* Start Recorded data *
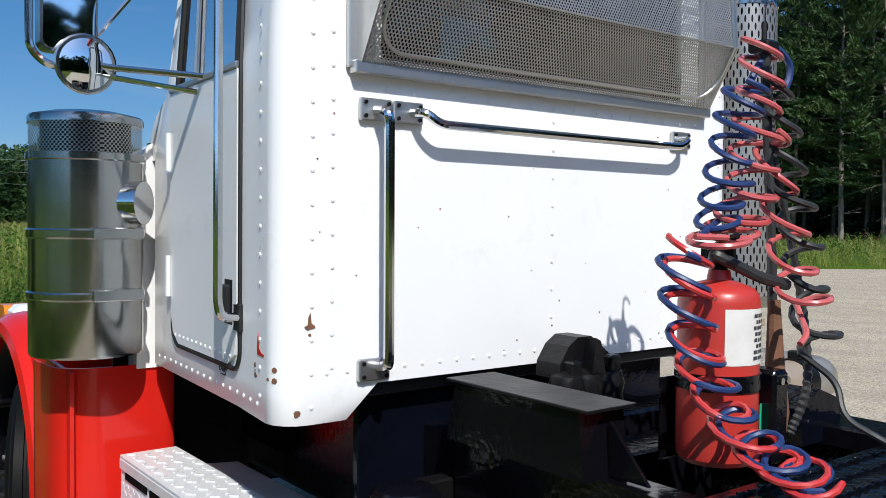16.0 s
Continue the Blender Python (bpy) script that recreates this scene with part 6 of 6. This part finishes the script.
part("elbow_pipe", M().tube(bend([(mx, my, 1.25), (mx, my - 0.01, 1.12), (2.77, my - 0.05, 1.115), (2.757, -0.94, 1.1245)], 0.13, 8), 0.080, 20), ELBOW, truck, "dull steel exhaust elbow")
part("exhaust_crosspipe", M().tube(bend([(2.757, -0.95, 1.124), (2.75, -0.80, 1.13), (2.76, -0.40, 1.14)], 0.13, 8), 0.078, 20), TANPIPE, truck, "heat-tanned rust-streaked exhaust pipe")
part("pipe_clamp", M().tube([(2.758, -0.985, 1.123), (2.756, -0.925, 1.125)], 0.086, 20).box(2.73, -0.975, 1.205, 2.78, -0.94, 1.235, 0.004), GRIME, truck, "dark band clamp")
part("inner_bulkhead", M().box(4.40, 0.40, 0.60, 4.42, 0.95, 1.30, 0.004), GRIME, truck, "dark panel inside the engine bay")

# fuel tank, right side
tank = part("fuel_tank", M().lathe([(0.01, 2.600), (0.20, 2.602), (0.285, 2.612), (0.318, 2.635), (0.325, 2.665), (0.325, 4.235), (0.318, 4.265), (0.285, 4.288), (0.20, 4.298), (0.01, 4.30)], (0, -0.885, 0.675), "x", 44), OLD_WHITE, truck, "white-painted cylindrical fuel tank with steps")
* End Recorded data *
* Work to complete *
Leaving out the pictures, repeat the data above exactly.

* Result of the exercise *
16.0 s
Continue the Blender Python (bpy) script that recreates this scene with part 6 of 6. This part finishes the script.
part("elbow_pipe", M().tube(bend([(mx, my, 1.25), (mx, my - 0.01, 1.12), (2.77, my - 0.05, 1.115), (2.757, -0.94, 1.1245)], 0.13, 8), 0.080, 20), ELBOW, truck, "dull steel exhaust elbow")
part("exhaust_crosspipe", M().tube(bend([(2.757, -0.95, 1.124), (2.75, -0.80, 1.13), (2.76, -0.40, 1.14)], 0.13, 8), 0.078, 20), TANPIPE, truck, "heat-tanned rust-streaked exhaust pipe")
part("pipe_clamp", M().tube([(2.758, -0.985, 1.123), (2.756, -0.925, 1.125)], 0.086, 20).box(2.73, -0.975, 1.205, 2.78, -0.94, 1.235, 0.004), GRIME, truck, "dark band clamp")
part("inner_bulkhead", M().box(4.40, 0.40, 0.60, 4.42, 0.95, 1.30, 0.004), GRIME, truck, "dark panel inside the engine bay")

# fuel tank, right side
tank = part("fuel_tank", M().lathe([(0.01, 2.600), (0.20, 2.602), (0.285, 2.612), (0.318, 2.635), (0.325, 2.665), (0.325, 4.235), (0.318, 4.265), (0.285, 4.288), (0.20, 4.298), (0.01, 4.30)], (0, -0.885, 0.675), "x", 44), OLD_WHITE, truck, "white-painted cylindrical fuel tank with steps")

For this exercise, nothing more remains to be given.